Clips as scene scripts
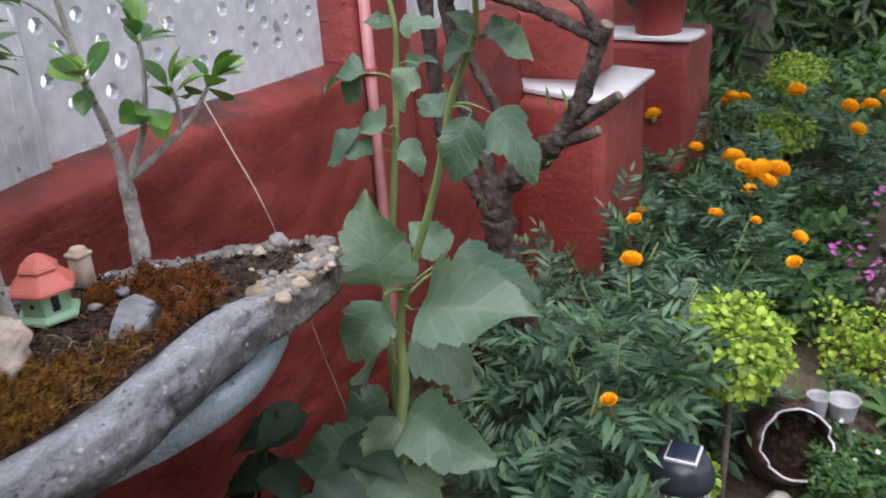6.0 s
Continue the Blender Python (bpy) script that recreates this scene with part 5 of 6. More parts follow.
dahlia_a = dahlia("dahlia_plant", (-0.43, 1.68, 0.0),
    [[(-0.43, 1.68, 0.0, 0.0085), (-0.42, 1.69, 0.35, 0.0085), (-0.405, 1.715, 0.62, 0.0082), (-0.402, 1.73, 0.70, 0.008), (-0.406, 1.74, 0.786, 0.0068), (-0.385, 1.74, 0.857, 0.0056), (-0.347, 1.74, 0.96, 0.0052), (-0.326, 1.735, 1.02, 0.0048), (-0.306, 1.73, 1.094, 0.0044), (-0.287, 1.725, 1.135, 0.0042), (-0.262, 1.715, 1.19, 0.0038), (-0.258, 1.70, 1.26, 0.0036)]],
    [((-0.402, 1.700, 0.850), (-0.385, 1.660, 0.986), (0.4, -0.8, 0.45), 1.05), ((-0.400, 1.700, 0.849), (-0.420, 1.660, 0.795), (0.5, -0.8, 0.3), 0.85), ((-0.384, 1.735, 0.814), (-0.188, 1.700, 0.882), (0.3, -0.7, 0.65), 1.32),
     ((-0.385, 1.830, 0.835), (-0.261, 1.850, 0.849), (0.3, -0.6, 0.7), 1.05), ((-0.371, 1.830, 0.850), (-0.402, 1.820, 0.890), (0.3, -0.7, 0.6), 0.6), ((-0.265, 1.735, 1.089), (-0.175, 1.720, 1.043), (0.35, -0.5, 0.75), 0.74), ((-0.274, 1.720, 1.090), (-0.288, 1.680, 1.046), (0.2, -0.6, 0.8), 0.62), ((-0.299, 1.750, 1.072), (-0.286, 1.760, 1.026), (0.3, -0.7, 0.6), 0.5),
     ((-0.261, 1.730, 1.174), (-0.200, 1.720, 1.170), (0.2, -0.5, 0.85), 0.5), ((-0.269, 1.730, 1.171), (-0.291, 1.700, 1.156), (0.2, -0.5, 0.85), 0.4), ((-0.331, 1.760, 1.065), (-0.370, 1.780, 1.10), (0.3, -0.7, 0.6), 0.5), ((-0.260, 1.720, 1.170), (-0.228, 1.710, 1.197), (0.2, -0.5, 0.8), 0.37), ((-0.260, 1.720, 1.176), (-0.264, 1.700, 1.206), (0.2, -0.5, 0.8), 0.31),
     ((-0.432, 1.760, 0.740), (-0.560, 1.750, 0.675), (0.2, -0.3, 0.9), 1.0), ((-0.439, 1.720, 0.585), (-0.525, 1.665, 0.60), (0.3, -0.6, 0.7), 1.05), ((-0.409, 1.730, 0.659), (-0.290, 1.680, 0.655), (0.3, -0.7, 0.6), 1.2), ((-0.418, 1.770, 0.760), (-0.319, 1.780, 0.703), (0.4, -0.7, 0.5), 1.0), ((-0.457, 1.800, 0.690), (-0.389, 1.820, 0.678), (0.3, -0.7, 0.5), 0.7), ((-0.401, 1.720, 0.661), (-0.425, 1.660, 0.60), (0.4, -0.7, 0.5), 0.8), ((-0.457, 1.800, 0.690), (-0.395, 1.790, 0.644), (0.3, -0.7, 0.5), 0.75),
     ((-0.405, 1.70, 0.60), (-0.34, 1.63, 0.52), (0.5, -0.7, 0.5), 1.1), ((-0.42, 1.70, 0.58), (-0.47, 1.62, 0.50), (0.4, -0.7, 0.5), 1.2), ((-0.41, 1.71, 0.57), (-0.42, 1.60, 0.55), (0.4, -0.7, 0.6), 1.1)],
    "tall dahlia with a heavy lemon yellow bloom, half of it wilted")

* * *

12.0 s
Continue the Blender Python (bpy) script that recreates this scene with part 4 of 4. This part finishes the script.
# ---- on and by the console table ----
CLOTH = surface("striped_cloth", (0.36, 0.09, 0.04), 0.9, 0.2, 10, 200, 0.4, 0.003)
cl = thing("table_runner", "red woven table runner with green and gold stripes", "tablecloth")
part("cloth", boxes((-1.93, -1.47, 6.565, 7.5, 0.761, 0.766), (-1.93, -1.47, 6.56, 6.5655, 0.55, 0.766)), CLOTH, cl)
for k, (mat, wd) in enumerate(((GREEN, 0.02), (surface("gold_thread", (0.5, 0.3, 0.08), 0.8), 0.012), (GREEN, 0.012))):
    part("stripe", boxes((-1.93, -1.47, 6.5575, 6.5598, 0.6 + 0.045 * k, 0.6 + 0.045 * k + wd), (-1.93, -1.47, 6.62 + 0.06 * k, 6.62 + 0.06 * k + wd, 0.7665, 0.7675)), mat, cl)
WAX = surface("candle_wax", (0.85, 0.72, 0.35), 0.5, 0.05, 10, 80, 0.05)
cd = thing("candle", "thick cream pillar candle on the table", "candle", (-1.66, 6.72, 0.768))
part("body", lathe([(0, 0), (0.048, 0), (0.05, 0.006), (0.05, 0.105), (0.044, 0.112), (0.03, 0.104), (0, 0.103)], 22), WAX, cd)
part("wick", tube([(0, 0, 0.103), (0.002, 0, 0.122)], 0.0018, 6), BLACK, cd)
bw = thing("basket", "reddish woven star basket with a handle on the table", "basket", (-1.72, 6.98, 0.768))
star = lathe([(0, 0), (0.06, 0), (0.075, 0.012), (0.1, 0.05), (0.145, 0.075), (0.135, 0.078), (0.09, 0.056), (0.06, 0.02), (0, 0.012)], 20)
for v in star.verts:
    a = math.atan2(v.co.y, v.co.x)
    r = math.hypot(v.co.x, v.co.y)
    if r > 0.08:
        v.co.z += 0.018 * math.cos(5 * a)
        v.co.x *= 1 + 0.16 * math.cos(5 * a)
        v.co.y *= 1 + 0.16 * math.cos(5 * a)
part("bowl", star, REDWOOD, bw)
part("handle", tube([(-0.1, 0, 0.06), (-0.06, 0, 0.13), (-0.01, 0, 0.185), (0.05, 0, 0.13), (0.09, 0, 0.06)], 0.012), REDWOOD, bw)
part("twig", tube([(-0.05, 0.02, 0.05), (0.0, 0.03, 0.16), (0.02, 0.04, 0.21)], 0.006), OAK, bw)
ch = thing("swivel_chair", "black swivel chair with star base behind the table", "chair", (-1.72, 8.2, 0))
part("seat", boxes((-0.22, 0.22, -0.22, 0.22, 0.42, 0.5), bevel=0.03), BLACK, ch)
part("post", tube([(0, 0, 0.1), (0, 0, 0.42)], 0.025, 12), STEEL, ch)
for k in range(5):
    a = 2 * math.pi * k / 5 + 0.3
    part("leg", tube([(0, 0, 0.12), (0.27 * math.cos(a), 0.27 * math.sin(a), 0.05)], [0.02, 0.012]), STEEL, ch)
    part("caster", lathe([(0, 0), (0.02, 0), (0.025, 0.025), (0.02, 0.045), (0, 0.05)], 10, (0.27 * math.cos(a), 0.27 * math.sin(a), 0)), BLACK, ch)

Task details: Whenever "this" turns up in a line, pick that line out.

Answer in full:
Continue the Blender Python (bpy) script that recreates this scene with part 5 of 6. More parts follow.
Continue the Blender Python (bpy) script that recreates this scene with part 4 of 4. This part finishes the script.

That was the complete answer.